This notebook evaluates different methods for tokenization and stemming/lemmatization
and assesses the impact on binary sentiment classification, using a train/dev dataset of sample of 1000 reviews from the [Large Movie Review Dataset](http://ai.stanford.edu/~amaas/data/sentiment/).  Each tokenization method is evaluated on the same learning algorithm ($\ell_2$-regularized logistic regression); the only difference is the tokenization process. For more, see: http://sentiment.christopherpotts.net/tokenizing.html

In [1]:
import nltk
import spacy
from nltk.stem.porter import *
from TokenizationTest import TokenizationTest
from happyfuntokenizing import Tokenizer as potts

In [2]:
# spaCy lemmatization needs tagger but disable the rest
nlp = spacy.load('en_core_web_sm', disable=['ner,parser'])
nlp.remove_pipe('ner')
nlp.remove_pipe('parser')

# load NLTK porter stemmer
stemmer = PorterStemmer()

# load Potts sentiment tokenizer
potts_tokenizer=potts()

In [3]:
def spacy_tokenizer(data):
    spacy_tokens=nlp(data)
    return [token.text for token in spacy_tokens]

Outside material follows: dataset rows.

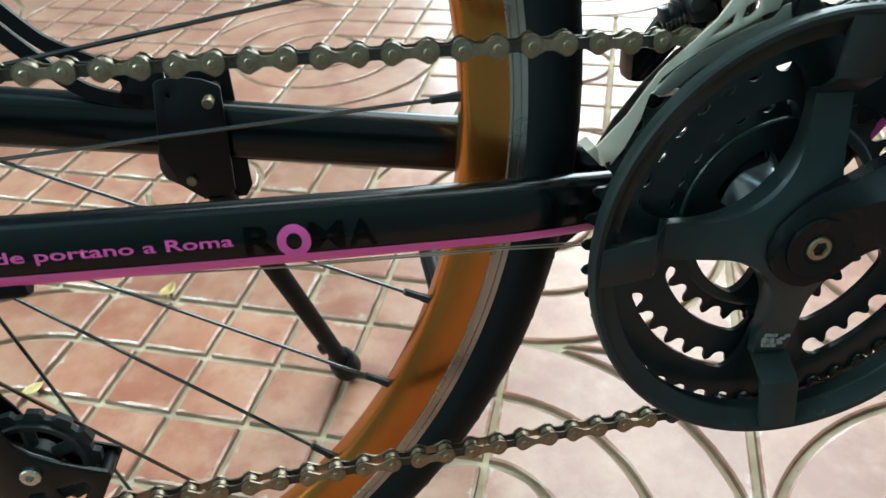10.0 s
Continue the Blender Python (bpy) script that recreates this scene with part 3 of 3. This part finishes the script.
pedal_on(crank, Vector((0.127, 0, 0.1130)), -1, 0.0375, True, "black plastic pedal with amber reflectors")
FAR_END = Vector((-0.1300, 0, -0.1050))
fd = FAR_END.normalized()
fn = Vector((-fd.z, 0, fd.x))
far_rings = []
for s, o, w, ya, yb in ((-0.018, 0, 0.006, 0.050, 0.058), (-0.014, 0, 0.013, 0.048, 0.060), (0.0, 0, 0.0165, 0.046, 0.062), (0.014, -0.001, 0.0140, 0.048, 0.064), (0.030, -0.004, 0.0105, 0.056, 0.072), (0.080, -0.0105, 0.0082, 0.066, 0.080), (0.120, -0.0062, 0.0088, 0.072, 0.086), (0.150, -0.0012, 0.0092, 0.074, 0.087), (0.168, 0, 0.0112, 0.073, 0.085), (0.176, 0, 0.0085, 0.073, 0.083), (0.180, 0, 0.004, 0.074, 0.081)):
    c = fd * s + fn * o
    far_rings.append([c + fn * a * w + Vector((0, b, 0)) for a, b in ((-1, ya + 0.002), (-0.8, ya), (0.8, ya), (1, ya + 0.002), (1, yb - 0.002), (0.8, yb), (-0.8, yb), (-1, yb - 0.002))])
far_crank = part("far_crank_arm", loft(far_rings), CRANK, bicycle, "black crank arm on the far side")
part("spindle", lathe([(0.0, 0.030), (0.0085, 0.030), (0.0085, 0.050), (0.0, 0.050)], 20, closed=False), STEEL, bicycle)
pedal_on(far_crank, FAR_END + Vector((0.006, 0, 0)), 1, 0.0215, False, "black plastic pedal on the far side")

# chain
PITCH = 0.0127
UP_END = Vector((-0.1388, -0.0454, 0.0926))
udir = Vector((1.0, -0.0446, -0.0042)).normalized()


def link_plate(y0, y1, r_end, waist, half):
    outline = []
    for sx, a0 in ((1, -math.pi / 2), (-1, math.pi / 2)):
        for j in range(9):
            a = a0 + math.pi * j / 8
            outline.append((sx * half + r_end * math.cos(a), r_end * math.sin(a)))
        outline.append((sx * half * 0.25, sx * waist))
        outline.append((-sx * half * 0.25, sx * waist))
    return plate(outline, [], lambda x, z: (y0, y1))


def joined(bms):
    out = bmesh.new()
    for b in bms:
        me = bpy.data.meshes.new("piece")
        b.to_mesh(me)
        b.free()
        out.from_mesh(me)
        bpy.data.meshes.remove(me)
    return out


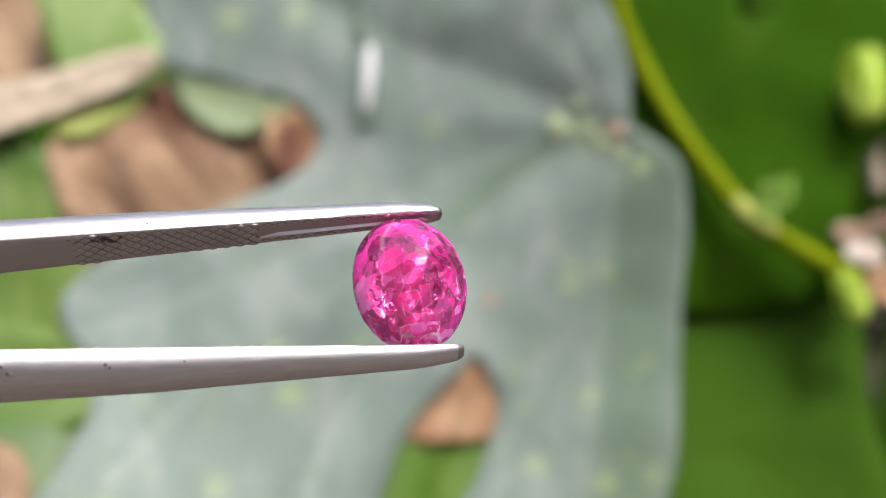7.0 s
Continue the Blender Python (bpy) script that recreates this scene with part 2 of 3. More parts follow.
# olive tone of the unseen ring added to darken reflections
REFLECTION_BANK = leaf_material("hedge", (0.058, 0.065, 0.053), (0.112, 0.122, 0.103), (0.1, 0.1, 0.05), (0.1, 0.1, 0.05), 0.8, 0.0, 6.0, 0.1)
MID_LEAF = leaf_material("mid_green_leaf", (0.10, 0.20, 0.02), (0.155, 0.265, 0.038), (0.2, 0.3, 0.08), (0.2, 0.3, 0.05), 0.5, 0.3, 26.0)
DULL_LEAF = leaf_material("dull_green_leaf", (0.07, 0.135, 0.04), (0.115, 0.195, 0.06), (0.3, 0.36, 0.2), (0.3, 0.36, 0.1), 0.55, 0.25, 26.0)
PINKISH = leaf_material("pinkish_floret", (0.5, 0.36, 0.26), (0.72, 0.58, 0.46), (0.7, 0.6, 0.5), (0.6, 0.5, 0.3), 0.6, 0.2, 90.0)
PALE_GREEN = leaf_material("pale_green_leaf", (0.19, 0.315, 0.08), (0.285, 0.41, 0.14), (0.42, 0.55, 0.28), (0.4, 0.5, 0.1), 0.5, 0.3, 30.0)
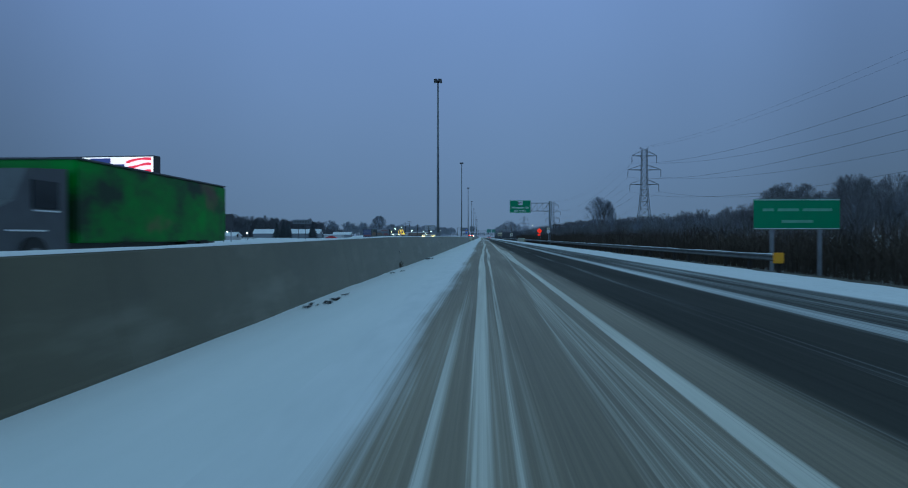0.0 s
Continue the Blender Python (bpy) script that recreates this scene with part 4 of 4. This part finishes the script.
hoarding = billboard(-47.05, 342, 1.35, 8.1, 3.5, 0, [(0, 1, 0, 1, PANEL_GREY, "print"), (0.01, 0.30, 0.02, 0.95, PANEL_GREEN, "print_patch"), (0.30, 0.93, 0.74, 0.97, PANEL_PALE, "print_patch"), (0.55, 0.92, 0.76, 0.86, PANEL_RED, "letter_bar"),
          (0.38, 0.9, 0.62, 0.66, PANEL_PALE, "letter_bar"), (0.34, 0.94, 0.06, 0.13, PANEL_GREEN, "print_band")], "low printed billboard in grey, green, ochre and red", [-2.8, 2.8], catwalk=False)
for cx, cz, rx, rz, mat in ((-2.9, 2.7, 0.9, 0.85, PANEL_OCHRE), (-0.4, 2.75, 1.15, 0.55, PANEL_OCHRE), (0.5, 2.3, 0.6, 0.4, PANEL_OCHRE), (2.5, 2.45, 1.2, 0.62, PANEL_RED), (-1.75, 2.9, 0.4, 1.5, DARK), (-2.6, 4.0, 0.7, 0.5, DARK)):
    blot = bmesh.new()
    ring = [blot.verts.new((cx + rx * math.cos(a) * (1 + 0.15 * math.sin(3 * a + cx)), -0.062, cz + rz * math.sin(a) * (1 + 0.12 * math.cos(2 * a)))) for a in (math.tau * k / 18 for k in range(18))]
    blot.faces.new(ring)
    part("print_patch", blot, mat, hoarding)
part("post", boxed(4.22, 4.62, 0.0, 0.5, -0.5, 4.6, 0.03), DARK, hoarding)
billboard(-82.9, 340, 7.25, 8.2, 1.75, 0, [(0, 1, 0, 1, PANEL_GREY, "panel")] + [(0.08 + 0.15 * i, 0.17 + 0.15 * i, 0.25, 0.75, DARK, "letter_bar") for i in range(6)],
          "grey pylon sign with dark unreadable letters", [-1.6, 1.6], catwalk=False)
billboard(-45, 640, 7.0, 9, 4.0, 0, [(0, 1, 0, 1, GREY_BACK, "panel")], "dark distant billboard on one column", [0.0], catwalk=False)


def arch_sign():
    g = empty("restaurant_sign", (-57.3, 524.8, 0.0), "lit yellow double-arch restaurant sign on a pole", "sign")
    part("pole", tubed((0, 0, -0.5), (0, 0, 3.9), 0.18, 0.18, 10), DARK, g)
    bm = bmesh.new()
    for c in (-0.85, 0.85):
        last = None
        for i in range(13):
            t = math.pi * i / 12
            p = Vector((c - 0.85 * math.cos(t), 0, 3.7 + 2.6 * math.sin(t) ** 0.7))
            if last is not None:
                tube(bm, last, p, 0.13, 0.13, 6)
            last = p
    part("arches", bm, LAMP_YELLOW, g, "lit yellow arches")
    part("message_board", boxed(0.1, 3.2, -0.1, 0.1, 3.15, 3.6, 0.03), LAMP_YELLOW, g)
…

def spacy_lemmatizer(data):
    spacy_tokens=nlp(data)
    return [token.lemma_ for token in spacy_tokens]

In [9]:
tester=TokenizationTest("../../Data/sentiment.1000.train.txt", "../../Data/sentiment.1000.dev.txt")

In [10]:
tester.evaluate(str.split)

Function 'split' Accuracy: 0.858


In [11]:
tester.evaluate(stemmer.stem)

Function 'stem' Accuracy: 0.825


STOP: TOTAL NO. of ITERATIONS REACHED LIMIT.

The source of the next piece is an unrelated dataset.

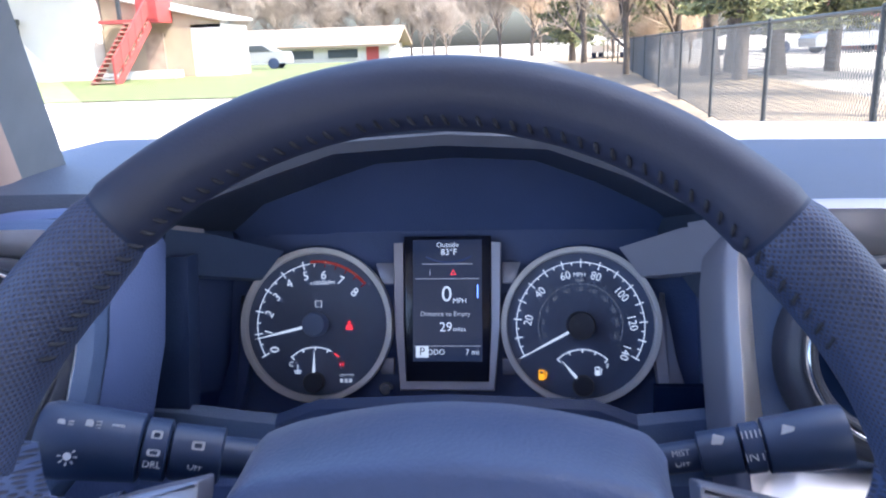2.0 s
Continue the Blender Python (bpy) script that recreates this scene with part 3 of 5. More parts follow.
# hood of the truck outside
rows = [[(x, 1.50, 1.29 - 0.03 * abs(x - 0.35)), (x, 1.9, 1.305 - 0.03 * abs(x - 0.35)), (x, 2.4, 1.298 - 0.03 * abs(x - 0.35)), (x, 2.62, 1.255 - 0.04 * abs(x - 0.35)), (x, 2.7, 1.0)] for x in (-0.45, -0.2, 0.1, 0.35, 0.6, 0.9, 1.15)]
HOODPAINT = material("white_car_paint", (0.84, 0.80, 0.73), 0.45, var=0.03, coat=0.1)
truck = thing("truck_front", "white painted front of the truck beyond the windshield", "car hood", at=(0.35, 2.0, 0.0))
part("hood", slab(rows, 0.02), HOODPAINT, truck)
for x0, x1 in ((-0.58, -0.45), (1.15, 1.28)):
    part("fender", box(x0, x1, 1.46, 2.66, 0.62, 1.19, 0.05), HOODPAINT, truck)
    part("tyre", lathe([(0.24, -0.11), (0.36, -0.12), (0.385, -0.08), (0.385, 0.08), (0.36, 0.12), (0.24, 0.11)], 0, 0, 36, cap0=True, cap1=True), RUBBER, truck, m=pose((x0 + x1) / 2, 2.1, 0.385, 0, 90, 0))
part("grille", box(-0.45, 1.15, 2.60, 2.72, 0.55, 1.02, 0.03), MATTE, truck)

# ---- steering wheel ----
wheel = thing("steering_wheel", "black leather steering wheel with perforated grips and satin spokes", "steering wheel", at=tuple(W.translation))
WR = panel(-0.0253, 0.5377, 1.3399, 27.7, 3.07)
RO = 0.1923


def rim_half(a):
    """Half the rim's width at angle a from the top (radians)."""
    d = abs((math.degrees(a) + 180) % 360 - 180)
    return 0.001 * float(np.interp(d, (0, 38, 52, 68, 100, 120, 138, 180), (14.5, 15.0, 17.4, 16.6, 16.8, 16.4, 17.4, 17.4)))


def rim_section(a0, a1, name, mat, label, n=60, grow=0.0, ends=True):
    bm = bmesh.new()
    uvl = bm.loops.layers.uv.new("UVMap")
    k = 28
    vs = []
    for i in range(n + 1):
        a = a0 + (a1 - a0) * i / n
        hw = rim_half(a) + grow
        if ends:
            e = min(i, n - i) / n * abs(a1 - a0) * 0.175
            hw -= 0.0012 * max(0, 1 - e / 0.0025)
        rc = RO - rim_half(a)
        ring = []
        for q in range(k):
            b = 2 * math.pi * q / k
            rr = rc + hw * math.cos(b)
            ring.append((bm.verts.new((rr * math.sin(a), rr * math.cos(a), hw * math.sin(b))), a * 0.175, b * 0.0185))
        vs.append(ring)
    for r, s in zip(vs, vs[1:]):
        for q in range(k):
            p = (q + 1) % k
            f = bm.faces.new((r[q][0], r[p][0], s[p][0], s[q][0]))
            vals = [(r[q][1], r[q][2]), (r[p][1], r[q][2] + 2 * math.pi / k * 0.0185), (s[p][1], s[q][2] + 2 * math.pi / k * 0.0185), (s[q][1], s[q][2])]
            for l, u in zip(f.loops, vals):
                l[uvl].uv = u
    if ends:
        bm.faces.new([q[0] for q in vs[0]])
        bm.faces.new([q[0] for q in vs[-1]])
    return part(name, bm, mat, wheel, label, m=WR)


SL, SR, E2, E3 = radians(43.5), radians(47.1), radians(144.2), radians(156)
rim_section(-SL + 0.004, SR - 0.004, "rim_top", LEATHER, "smooth leather top of the rim")
rim_section(SR + 0.004, E2, "grip", GRIP, "perforated leather grip")
rim_section(-E2, -SL - 0.004, "grip", GRIP, "perforated leather grip")
rim_section(E3, 2 * math.pi - E3, "rim_bottom", LEATHER, "smooth leather bottom of the rim")
rim_section(0, 2 * math.pi, "rim_core", MATTE, "", n=120, grow=-0.0012, ends=False)

# seam stitches along the inner edge of the rim
bm = bmesh.new()
N_ST = 158
for i in range(N_ST):
    a = -math.pi + 2 * math.pi * i / N_ST
    d = abs(math.degrees(a))
    if 62 < d < 113 or 141 < d < 157.5:
        continue
    hw = rim_half(a)
    rc = RO - hw
    line = []
    for k in range(5):
        f = k / 4
        b = radians(149) + 0.34 * f
        lift = 0.0004 + 0.0006 * math.sin(math.pi * f)
        rr = rc + (hw + lift) * math.cos(b)
        a2 = a + 0.016 * (f - 0.5)
        line.append(Vector((rr * math.sin(a2), rr * math.cos(a2), (hw + lift) * math.sin(b))))
    tube(line, [0.0006, 0.0009, 0.0010, 0.0009, 0.0006], 6, bm)
tagged(part("stitching", bm, THREAD, wheel, "black seam stitches along the rim's inner edge", m=WR), kind="stuff")

# leather-covered arms: the rim's leather sweeps inwards to the spoke bezels
ARM_TOP = [(112, 23), (122, 20), (130, 18), (137, 19.5), (145, 25), (150, 33), (154, 46)]
ARM_LOW = [(112, -38), (122, -34), (130, -32.5), (137, -34), (144, -41), (149, -52), (155, -67)]
RIM_IN_W = W.inverted() @ WR


def rim_plane(x, y):
    """Height of the rim's plane over the hub's plane (metres)."""
    p, n = RIM_IN_W.translation, RIM_IN_W.to_3x3() @ Vector((0, 0, 1))
    return p.z - (n.x * (x - p.x) + n.y * (y - p.y)) / n.z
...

Increase the number of iterations (max_iter) or scale the data as shown in:
    https://scikit-learn.org/stable/modules/preprocessing.html
Please also refer to the documentation for alternative solver options:
    https://scikit-learn.org/stable/modules/linear_model.html#logistic-regression
  n_iter_i = _check_optimize_result(


In [12]:
tester.evaluate(nltk.word_tokenize)

Function 'word_tokenize' Accuracy: 0.876


In [13]:
tester.evaluate(spacy_tokenizer)

Function 'spacy_tokenizer' Accuracy: 0.871


In [14]:
tester.evaluate(spacy_lemmatizer)

Function 'spacy_lemmatizer' Accuracy: 0.872


In [16]:
tester.evaluate(potts_tokenizer.tokenize)

Function 'tokenize' Accuracy: 0.885